You NEVER bill the fracture code after the initial treatment for the fracture. You use only the V code for healing fracture. Every time you use the fracture code you indicate that in addition to the healing fracture , the patient now has a new acute fracture. This happened to a patient years ago and they were denied employment as the prospective employer requested to see the their patient profile from the insurance since the job was extremely high risk. The patient profile showed numerous fractures but the patient actually only had one. The dx codes belong to the patient so always code the diagnosi from that perspective, your codes can and do cause harm to the patient when they are incorrectly applied.

wrong diagnosis can affect when a patient goes for insurance (i.e. life insurance).
 
V Codes

DMitchell,

Can you let me know of any good articles on V-Coding, not only for fractures, but post-ops,
etc.?

Still not sure I agree with posting V Code for fracture care first, especially when patient is also xrayed on the follow-up orthocare appt, and the actual date of injury is on the claim, which should tell the insurance this is not a new fracture??? Just my train of thought, which I know is not the way I am supposed to be billing.

Do you bill global care [90 days] for your fracture patients?

I also find it easier to bill itemized charges, i.e. e/m visit plus xray versus doing a global fracture code and fee. I find most patients get upset as they don't understand global fracture care, and especially the one-time fee they see on the EOB, and the fact that it is listed as a surgical code.

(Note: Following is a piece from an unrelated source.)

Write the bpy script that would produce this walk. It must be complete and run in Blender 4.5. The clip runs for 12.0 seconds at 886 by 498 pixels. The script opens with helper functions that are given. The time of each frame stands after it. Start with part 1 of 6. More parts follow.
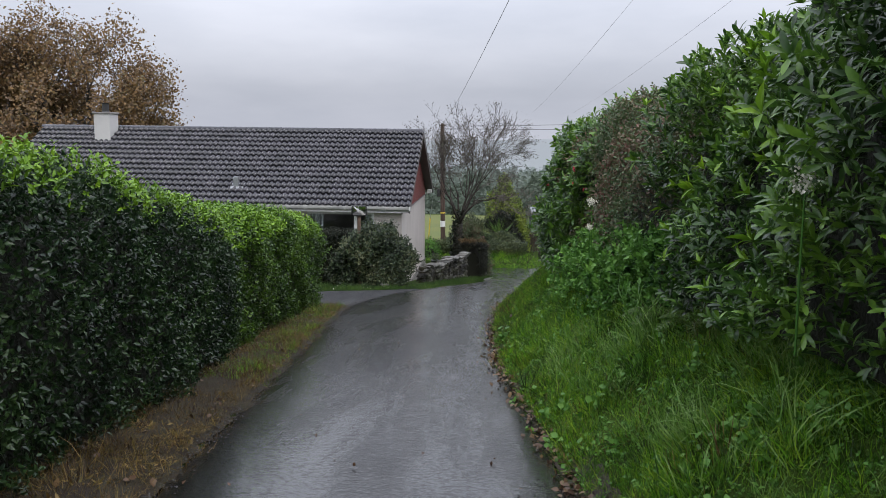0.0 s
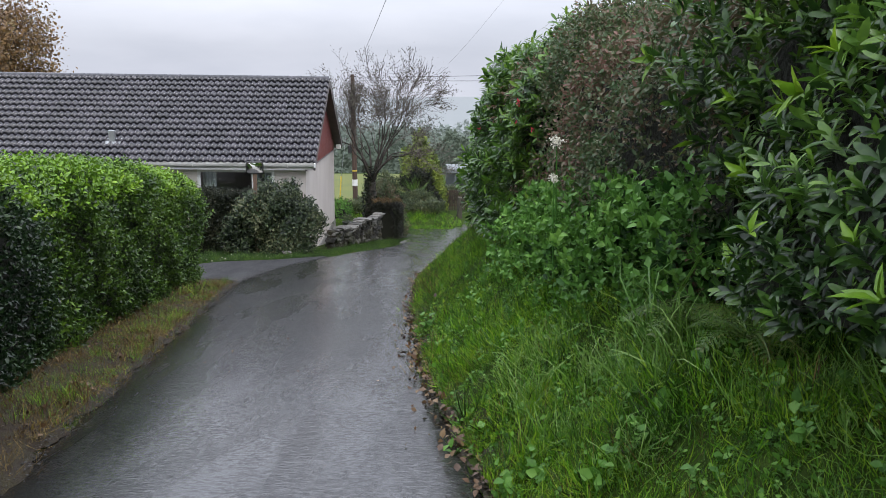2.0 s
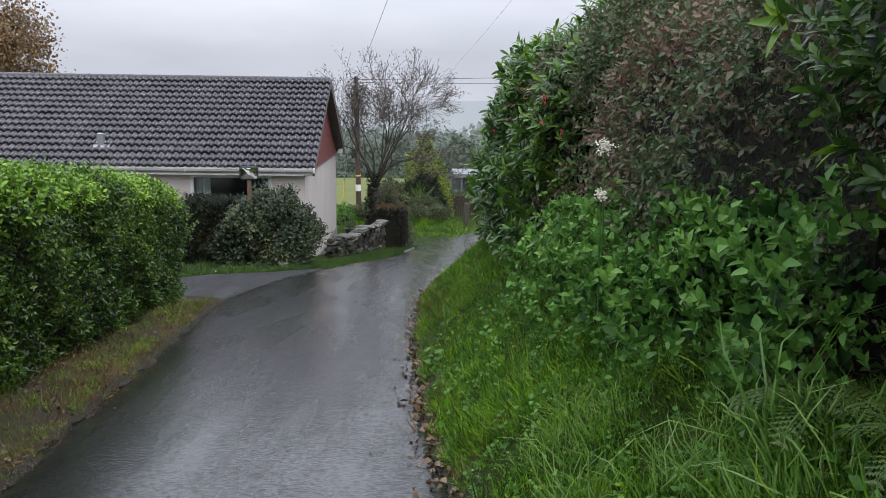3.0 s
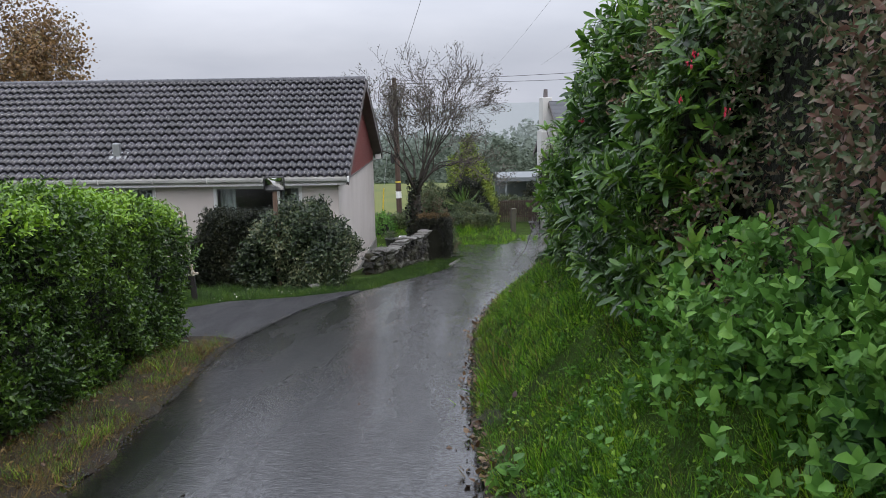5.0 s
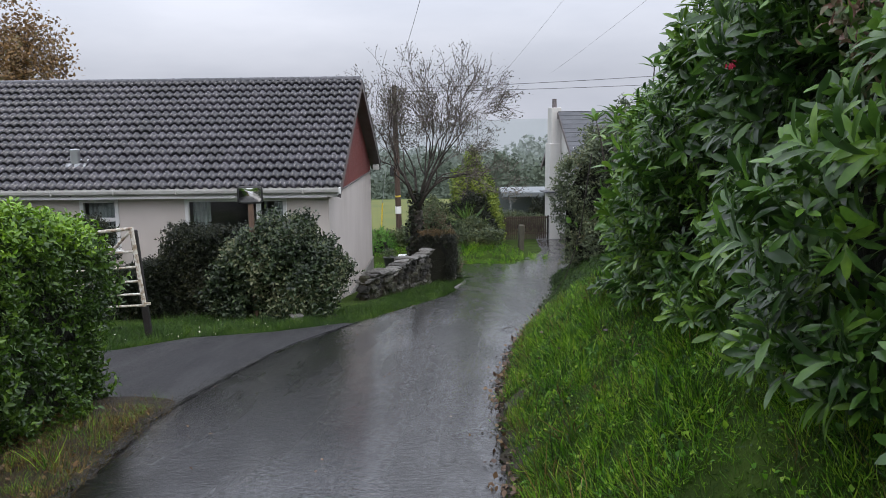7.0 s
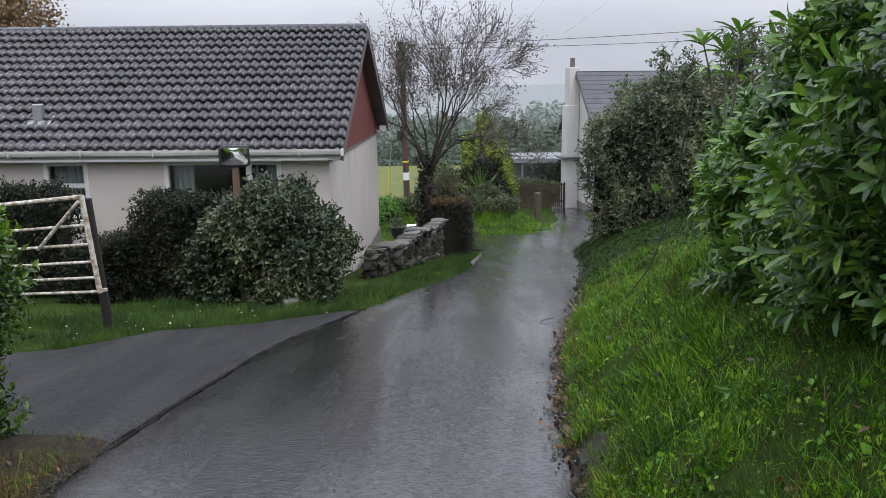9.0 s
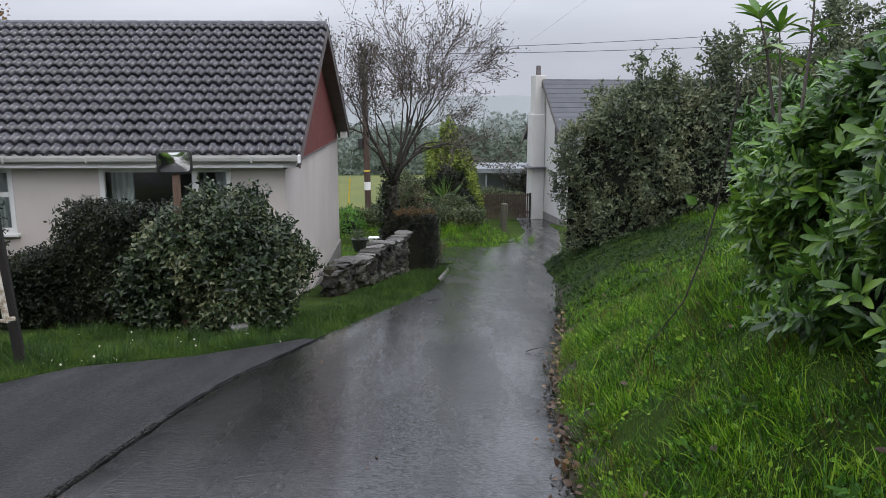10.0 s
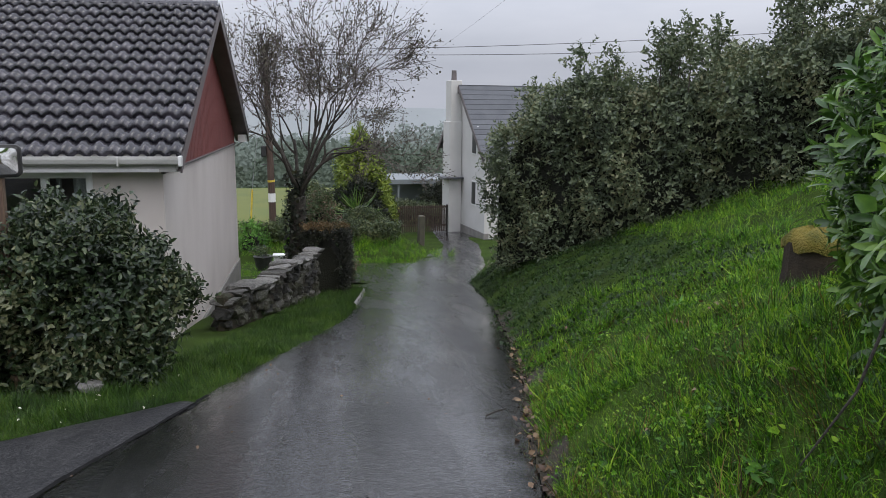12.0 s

Just brushing up on my coding and would like some input on how other ortho coders are handling their billing.

Thanks
 
Coding clinic 3rd quarter 2000 I believe was the year stated that after the initial treatment of the fracture the fracture can no longer be used it must be coded as what it is, ie, a healing fracture which is the v 54.- code or non-healing or malunion which are specific codes, but what it is not is an acute fracture.
 
I work for a trauma group---we see a LOT of worker's comp cases. I understand what the real coding rules state, However, I tend to see a lot of denials when I use the V-code. They're looking for the acute diagnosis.
 
While it is not considered correct coding, most of the workers comp carriers that I have dealt with and especially the carrier for Federal Employees require you to use the diagnosis code that was approved for the injury no matter how far out you are.